End user stakeholders can be engaged in discussion via interviews, workshops, or surveys. Business stakeholders can be part of the design discussion, soon after requirement gathering. Based on the discussion, immediate course of action should be captured in user stories.

Next obvious step will be the analysis of gathered user stories to extract common themes or patterns. Once patterns start to emerge, we can identify relevant entities, their relationships and associated properties of entities and relationships respectively.

Then the imminent step of modelling can be performed by mapping the identified entities (nodes) and relationships (edges) into graph model. This model should be validated time and again against the user stories to ensure it accurately represents the domain. We must periodically evaluate query performance and optimize the model based on real query performance metrics and bottlenecks.

A proper documentation of graph model can be an added step to ensure clear communication among stakeholders about the rationale behind the chosen model and its implications on querying and performance.

A user centric approach ensures a graph model that addresses real needs, leading to a more effective and valuable data model for users to interact with and derive insights from.

Multiple Relationships and use cases

In real world, entities have multiple relationships between them, and relationships keep evolving over time. For example, in an organization, the relationships between employees can evolve in various ways. An employee can ‘WORK_WITH’ other employees and at the same time can ‘REPORT_TO’ an employee or a set of employees. In time, if the employee gets promoted over other employees, then the relation dynamics change considerably, and model should be capturing the changes effectively.

Having different relationship types between the same nodes for various use cases significantly influences the query ability and flexibility of a graph database model. Different relationship types add specificity and context to connections. This helps in defining clearer paths for graph traversals, ensuring queries target the intended relationships accurately. Moreover, graph databases like Neo4j make it super easy to introduce new relationships unlike traditional approach where one needs to create additional table or schemas. This effectively reduces development complexity. And to top it, these added relationships make the querying easier based on varied paths. This traversal-based approach facilitates efficient navigation across the model network.

Granular Approach

Database modelling techniques call for normalization which basically focusses on simplification of data models so that data is isolated for addition, modification and deletion and changing data at one granular level does not incur changes at other levels or part of the model.

In relational database, we do this by dividing larger tables into smaller and less redundant tables. However, once we have to query aggregated data, we need to perform multiple join operations which may tend to be costly. In contrast, applying normalization in graph data model is much cheaper as join operations are easier to perform. And since join operations are cheaper, there is a tendency to create thin nodes and relationships (i.e. nodes and relationships have fewer properties on them). For the sake of an effective design, we must consider trade-offs between representing data as properties on nodes/relationships versus creating separate nodes to hold specific properties.

Suppose we are working on a social networking platform where users are connected based on their interests. Each user will have a set of interests but how to model interests to users effectively?
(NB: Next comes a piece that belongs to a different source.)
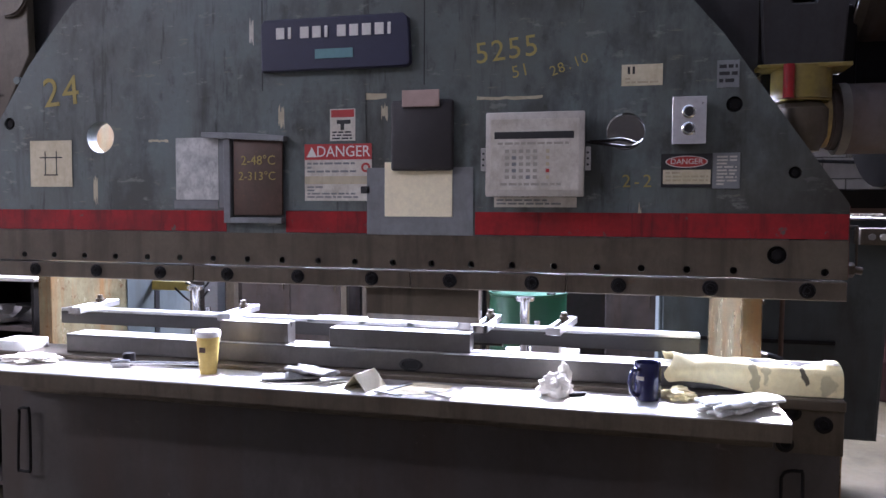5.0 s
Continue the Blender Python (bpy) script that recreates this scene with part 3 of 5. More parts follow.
# connecting rods
for s, cx, k in ((1, 1.19, 1.14), (-1, -2.13, 1.0)):
    bm = B()
    prism(bm, [(cx + k * a, b) for a, b in ((-0.11, 1.98), (0.11, 1.98), (0.12, 2.2), (0.112, 2.60), (0.09, 2.67), (0.068, 2.60), (0.055, 2.24), (0.03, 2.19), (-0.03, 2.19), (-0.055, 2.24), (-0.068, 2.60), (-0.09, 2.67), (-0.112, 2.60), (-0.12, 2.2))], 0.10, 0.24, "y", 0.006)
    rod = part("connecting_rod", bm, M_PAINT_DARK, press, "dark forked connecting rod")
    bm = B(); box(bm, cx - 0.04, cx + 0.035, 0.16, 0.22, 2.17, 3.1, 0.005)
    part("adjusting_screw", bm, M_STEEL_DARK, rod)
    bm = B(); box(bm, cx - 0.03, cx + 0.025, 0.152, 0.158, 2.30, 2.42, 0.003)
    part("tan_tag", bm, M_TAN, rod)
    for dx in (-0.078, 0.078):
        bm = B(); cyl(bm, (cx + k * 1.15 * dx, 0.17, 2.655), (cx + k * 1.15 * dx, 0.17, 2.72), 0.022, 0.010, seg=14)
        part("grease_cap", bm, M_BLACK, rod)
    bm = B(); tube(bm, [(cx + 0.09, 0.13, 2.68), (cx + 0.06, 0.12, 2.80), (cx + 0.09, 0.13, 2.95), (cx + 0.11, 0.16, 3.1)], 0.007, 6)
    part("hose", bm, M_BLACK, rod)
    bm = B(); box(bm, cx - 0.15, cx + 0.14, 0.05, 0.22, 1.965, 1.98, 0.003); cyl(bm, (cx, 0.13, 1.86), (cx, 0.13, 1.975), 0.095, seg=28, bevel=0.008)
    sleeve = part("ball_cap", bm, M_YPAINT if s > 0 else M_PAINT_DARK, press, "oily yellow painted ball cap" if s > 0 else "dark ball cap")
    bm = B(); cyl(bm, (cx - 0.055, 0.04, 1.865), (cx - 0.055, 0.04, 1.975), 0.018, seg=12)
    part("guard_strip", bm, M_RED if s > 0 else M_BLACK, sleeve)
    bm = B(); lathe(bm, [(0.02, -0.17), (0.06, -0.16), (0.085, -0.11), (0.088, -0.02), (0.07, 0.0)], pose(cx, 0.13, 1.855), 28)
    part("oil_cup", bm, M_STEEL_DARK, sleeve, "glossy oily cup")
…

There can be two approaches:

1. Nodes can have properties and interests can be added in these properties.

2. Separate interest nodes.

Let us discuss the favorable scenarios for both the approaches:

If the property doesn’t significantly impact the traversal pattern or isn’t frequently queried during traversal, then user interests can be stored as properties on the user node (e.g., ‘interests: [music, sports, cooking]’). This approach is simple in modelling, especially when data does not influence query paths.

In case, the property is crucial for traversal patterns or frequently queried during traversal, we can create a separate node category for interests, where each interest (e.g., ‘music’, ‘sports’, ‘cooking’) becomes a node connected to users. This approach facilitates efficient traversal and querying when exploring connections based on shared interests among users.

Note: we can observe a pattern in the usage of Graph database that decision making is query centric. We must analyze the nature of queries to determine the significance of the property in traversal and retrieval. Keeping the model simple is beneficial but not at the expense of query efficiency if certain properties significantly impact queries.

We also leverage in-graph indexes for properties stored in separate nodes to further enhance query performance by optimizing property-based lookups within the graph itself. The goal is to create a model that not only reflects the data accurately but also optimizes query efficiency for the anticipated use cases.

Use Property Graph Modeling Patterns

We must refer to established strategies or patterns commonly employed in property graph modeling to represent data structures and relationships effectively. Some common property graph modelling patterns are:

1. Hierarchical Modeling: It is used to represent parent-child relationships or hierarchical structures within the data.

2. Many-to-Many Relationships: If relationships between entities are complex, such as multiple entities of one type can be connected to multiple entities of other types, we can leverage this pattern.

3. Attribute Nodes: If attributes are shared by multiple entities, to avoid redundant properties across multiple nodes and maintaining consistency we can use this pattern where attributes are represented by nodes.

4. Label-Based Schema: We can use labels to categorize nodes based on their type or role. Labels group nodes and aid in efficient indexing and retrieval of nodes based on their categories.

By following these best practices and aligning our graph model with the questions and use cases driving the data exploration, we can create a model that maximizes query-ability, supports efficient traversals, and allows for scalable and performant interactions with the graph data model.